CU/AU — the growth pulse

Copper is a bet on activity, gold a bet on fear. The ratio dumping ≥9% in a month — while gold itself holds — is a growth scare with a safety bid. Only counts when gold holds: if both fall, it's a commodities selloff, not fear.

EM — the global periphery

Global liquidity drains at the edge first. EEM underperforming SPY by 5%+ in a month while SPY sits near highs is the index-level version of "the marginal buyer cracks first." Caveat: inverts when EM itself is the bubble (2007).

TAIL — what crash protection costs

SKEW prices deep out-of-the-money puts; VVIX prices volatility-of-volatility; the gauge is whichever is richer versus its own 2-year range. Half-weight by design: it often peaks a month or two before the top then fades — a falling reading is not an all-clear. The value text also shows the VIX/VIX1Y ratio: front-month panic vs out-year pricing.
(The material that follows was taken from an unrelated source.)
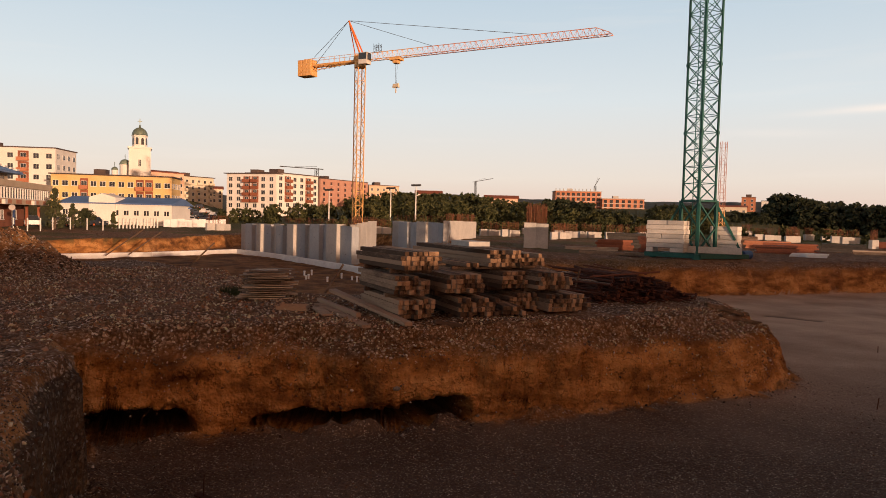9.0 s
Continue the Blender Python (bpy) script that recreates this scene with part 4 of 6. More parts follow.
def green_crane():
    c = polar(16.28, 50)
    z0 = gz(c.x, c.y)
    root = thing("tower_crane_mast", Matrix.Translation((c.x, c.y, z0)) @ Matrix.Rotation(radians(16.28 + 45), 4, "Z"), "green steel tower crane mast on a ballasted cross base", "tower crane")
    top, h = 31.0, 0.735
    zb = 3.95
    k = zb
    while k < top:
        n = min(k + 4.6, top)
        s = part("mast_section", Mesher().box(-h - 0.09, -h + 0.09, -h - 0.09, -h + 0.09, k - 0.1, k + 0.1), GREEN_STEEL, root)
        for sx, sy in ((1, 1), (-1, 1), (1, -1)):
            part("joint_plate", Mesher().box(sx * h - 0.09, sx * h + 0.09, sy * h - 0.09, sy * h + 0.09, k - 0.1, k + 0.1), GREEN_STEEL, s)
        lattice_parts(s, k + 0.02, n - 0.02, h, 1.15, 0.115, 0.042, round(n - k, 2))
        k = n
    # ladder inside
    la = Mesher().bar((-0.2, 0.35, 0.5), (-0.2, 0.35, top), 0.04).bar((0.2, 0.35, 0.5), (0.2, 0.35, top), 0.04)
    for r in range(int(top / 0.33)):
        la.bar((-0.2, 0.35, 0.6 + r * 0.33), (0.2, 0.35, 0.6 + r * 0.33), 0.03)
    part("ladder", la, GREEN_STEEL, root)
    g = 0.80
    bs = part("base_section", Mesher().box(-g - 0.1, g + 0.1, -g - 0.1, g + 0.1, zb - 0.12, zb - 0.02), GREEN_STEEL, root)
    lattice_parts(bs, 0.35, zb - 0.12, g, 1.75, 0.19, 0.09, "base")
    for k in range(4):
        turn = Matrix.Rotation(radians(45 + 90 * k), 4, "Z")
        part("base_beam", Mesher().box(0.3, 3.0, -0.17, 0.17, 0.06, 0.36, turn), GREEN_STEEL, root)
        part("foot", Mesher().box(2.6, 3.1, -0.3, 0.3, -0.15, 0.06, turn, 0.03).tube(turn @ Vector((2.85, 0, 0.0)), turn @ Vector((2.85, 0, 0.55)), 0.09, 8), GREEN_STEEL, root)
        part("strut", Mesher().bar(turn @ Vector((g * 1.41, 0, zb - 0.2)), turn @ Vector((2.85, 0, 0.4)), 0.15), GREEN_STEEL, root)
    # ballast: a tall stack in front of the mast, a lower one behind it, on the square ground frame
    face = Matrix.Rotation(radians(-45), 4, "Z")
    rb = random.Random(31)
    for x0, x1, y0, y1, zb0, rows, yaw, gap in ((-3.15, -0.62, -1.9, -0.55, 0.40, 7, -14, True), (0.95, 2.75, 0.1, 1.5, 0.40, 6, -14, False)):
        at = face @ Matrix.Translation(((x0 + x1) / 2, (y0 + y1) / 2, zb0)) @ Matrix.Rotation(radians(yaw), 4, "Z")
        hx, hy = (x1 - x0) / 2, (y1 - y0) / 2
        for r in range(rows):
            cuts = (-hx, hx) if r % 3 else (-hx, rb.uniform(-0.3, 0.3), hx)
            for xa, xb in zip(cuts, cuts[1:]):
                if gap and r == 0:
                    xa = hx - 0.9
                    if xb < xa:
                        continue
                j = rb.uniform(-0.035, 0.035)
                part("ballast_block", Mesher().box(xa + 0.01 + j, xb - 0.01 + j, -hy + j, hy + j, r * 0.305, r * 0.305 + 0.292, at), BALLAST, root, "pale weathered concrete block", bevel=0.025)
        if gap:
            part("ballast_foot", Mesher().box(-hx, -hx + 0.45, -hy + 0.05, hy - 0.05, 0.0, 0.3, at), BALLAST, root)
    part("ballast_block", Mesher().box(-0.55, 2.9, -1.3, -0.8, 0.38, 0.82, face @ Matrix.Rotation(radians(-6), 4, "Z")), BALLAST, root, bevel=0.025)
    for p, q in (((-3.3, -1.1), (0.15, -2.75)), ((0.15, -2.75), (3.2, -0.1)), ((3.2, -0.1), (0.0, 2.6)), ((0.0, 2.6), (-3.3, -1.1))):
        part("ground_beam", Mesher().bar(face @ Vector((*p, 0.22)), face @ Vector((*q, 0.22)), 0.26, 0.3), GREEN_STEEL, root)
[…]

ROT — the defensive stampede (confirmer)

Discretionary/staples rotation. Empirical surprise: this ratio rose into 7 of 10 tops — mild weakness means nothing. Only a violent ≥8% monthly collapse counts, and by then the correction is usually underway. Severity signal, not timing.

USD — the wrecking ball (confirmer)

Global crashes are dollar-funding events: when leveraged books unwind, everyone needs dollars at once. A ≥4%/month dollar spike has essentially never been a false alarm (Lehman, eurozone, 2020, 2022) — but it comes after the equity top. It tells you the drawdown you're in is global deleveraging, not rotation.

NFCI — credit conditions (confirmer)

Chicago Fed composite of 105 money-market, debt and equity measures. Mechanically loose at tops. Warn = ordinary correction underway; alert = credit event in progress. Grades severity of what's already happening.

JOBS — the recession confirm (fires last)

Initial claims 4-week average vs its one-year low, sustained two weeks. +10% is a wobble; +20% has flagged every NBER recession since 1968 — but it lags equity tops by weeks to months. When this fires during a drawdown, the drawdown has a recession behind it: deepest tier of the playbook.